I was happily surprised with how well these macarons turned out. Humidity can really alter these little cookies, which makes me feel a little better about messing up every batch I made at home this past summer. (Melida had one successful batch, but that was done at ICE) There I learned how delicate these macarons are, and just one extra fold can ruin it all. One good tip I took away was to beat the egg whites at a low speed to avoid over whipping the whites. For this batch, I beat the egg whites for almost 20 minutes, and I watched it closely to make sure they were the perfect consistency.
Speaking of the class we took back in July, a friend of Tim and mine took the same class that day. This friend says macarons are his favorite food. Now that was his answer to a question regarding favorite foods, not just desserts. So what does that say about this man? Simply put, he’s a fancy guy. Tim and I have had the pleasure of working alongside him in one of our church’s community groups, and we’ve come to know him beyond being fancy, as an intentional person with a big heart. So this one goes out to you, Ken. Happy Birthday, and thanks for all you do for everyone around you.
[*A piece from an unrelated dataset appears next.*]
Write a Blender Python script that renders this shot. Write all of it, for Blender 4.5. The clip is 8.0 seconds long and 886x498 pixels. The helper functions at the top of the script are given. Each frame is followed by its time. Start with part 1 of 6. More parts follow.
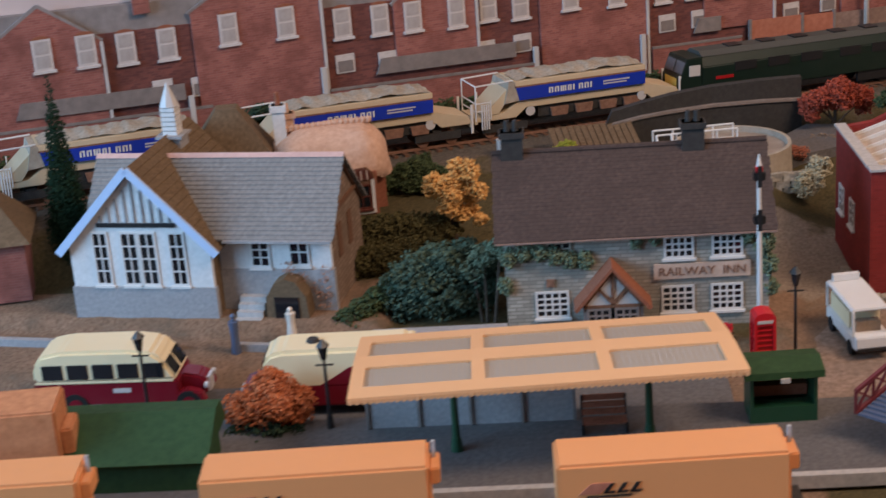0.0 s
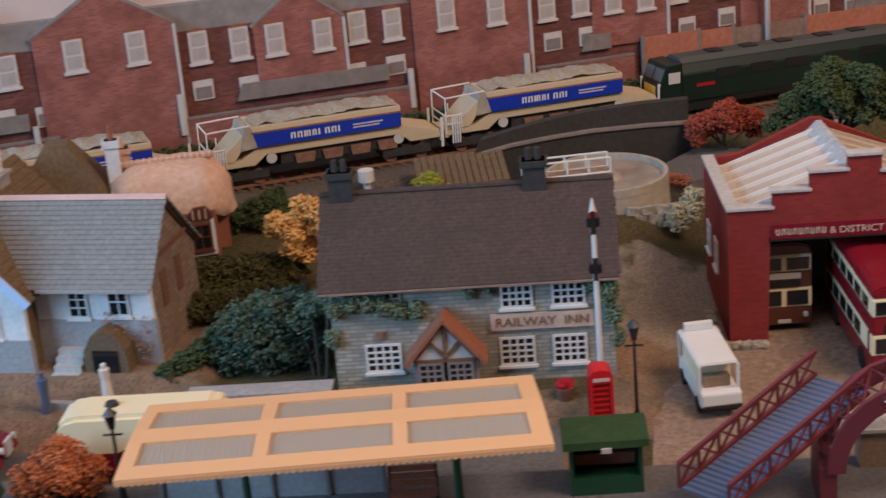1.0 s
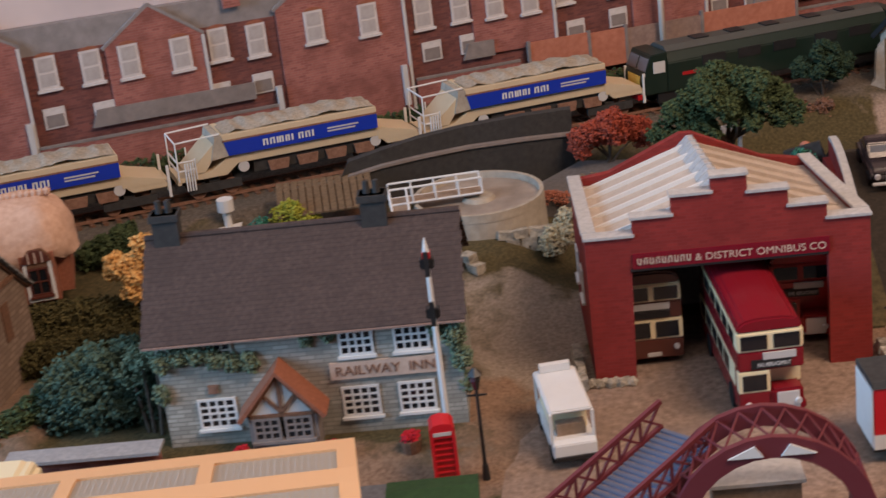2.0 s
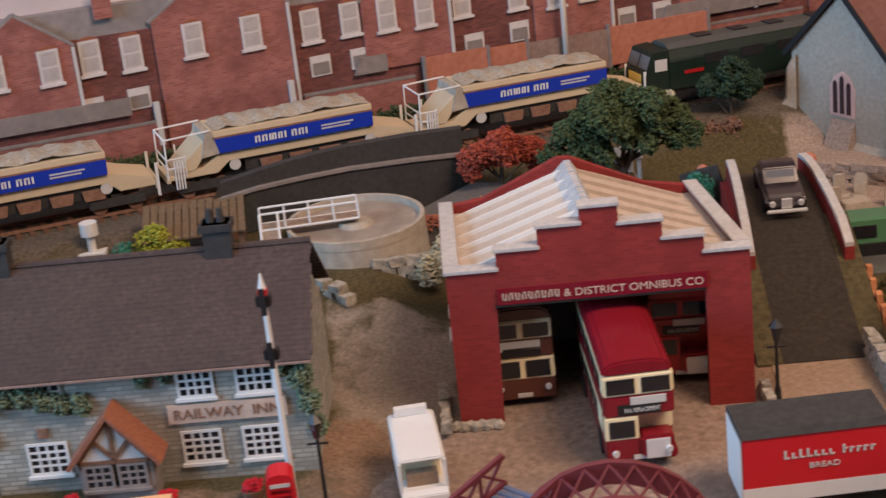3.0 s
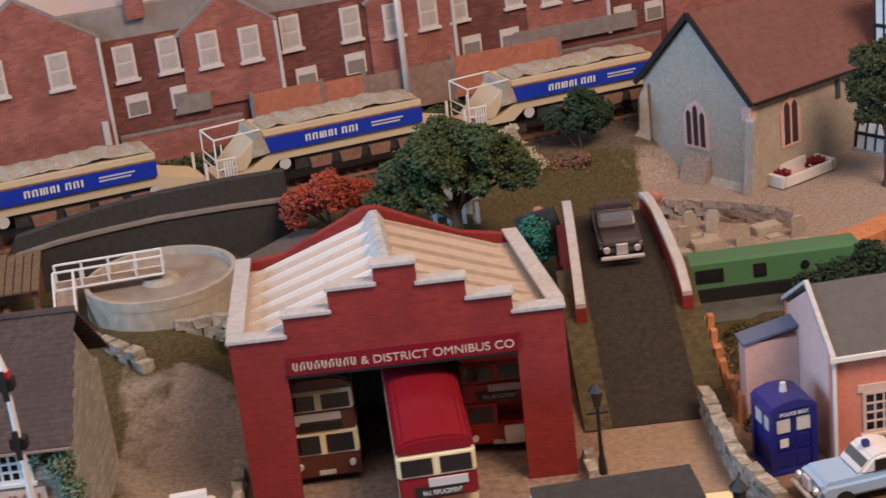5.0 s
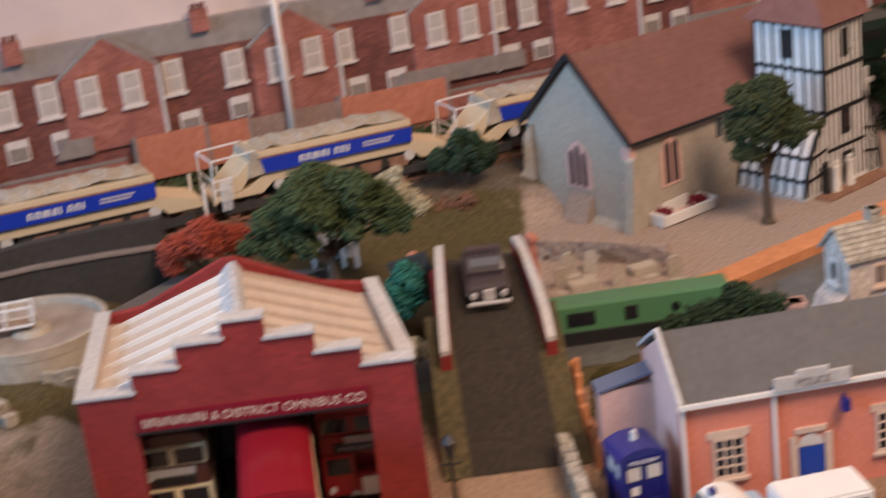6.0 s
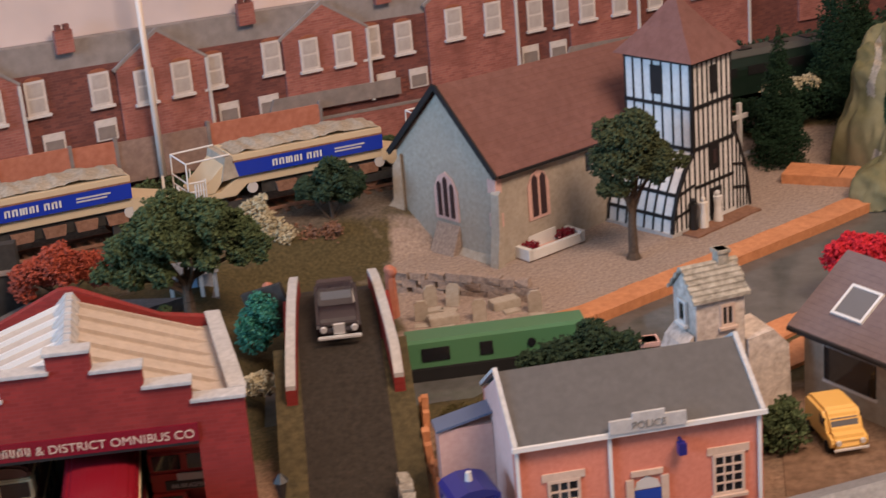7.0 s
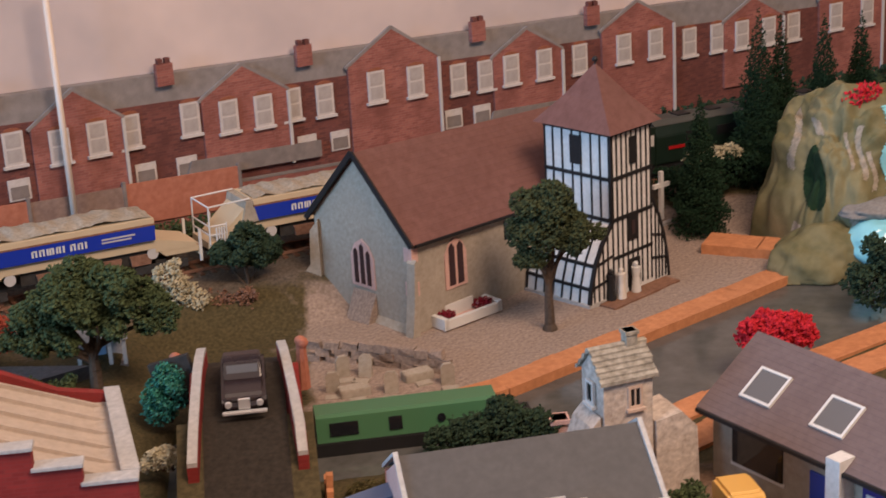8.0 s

adapted from David Lebovitz
1 cup powdered sugar
1/2 cup almond flour
3 tablespoons unsweetened Dutch-process cocoa powder
2 large egg whites, at room temperature
4 tablespoons granulated sugar
1. Preheat oven to 375 degrees F.
2. Line two baking sheets with Silpat liners and have a pastry bag with a 1/2-inch plain tip ready.
3. Using a blender of a food processor, grind together the powdered sugar with the almond powder and cocoa so there are no lumps.
4. Using a standing electric mixer and at slow-medium speeds, beat the egg whites until they begin to rise and hold their shape. While whipping, gradually beat in the granulated sugar until very stiff and firm.
5. Carefully fold the dry ingredients, in two batches, into the beaten egg whites with a flexible rubber spatula. When the mixture is just smooth and there are no streaks of egg white, stop folding and scrape the batter into the pastry bag.
6. Pipe the batter on the parchment-lined baking sheets in 1/2-inch circles, evenly spaced 1/2-inch apart.
7. Tap the baking sheet a few times firmly on the counter top to flatten the macarons, then bake them for 15 minutes. Let cool completely then remove from baking sheet.
1/2 cup heavy cream
2 tablespoons Nutella
2 ounces dark chocolate
1. Bring heavy cream to a simmer.
2. Remove from heat and stir in Nutella and dark chocolate. Stir until reaching consistent texture.
3. Let cool to room temperature.
1. Find matching similar-sized counterpart for each macaron.
2. Depending on size of macarons, spread 1/2 – 1 teaspoon of ganache on one cookie’s inside, and then gently press the matching cookie on top, forming a sandwich.
3. Store in an airtight container or in the fridge for at least one day before serving, to meld the flavors. Macarons can keep up to 5 days, after that they may be stored in the freezer.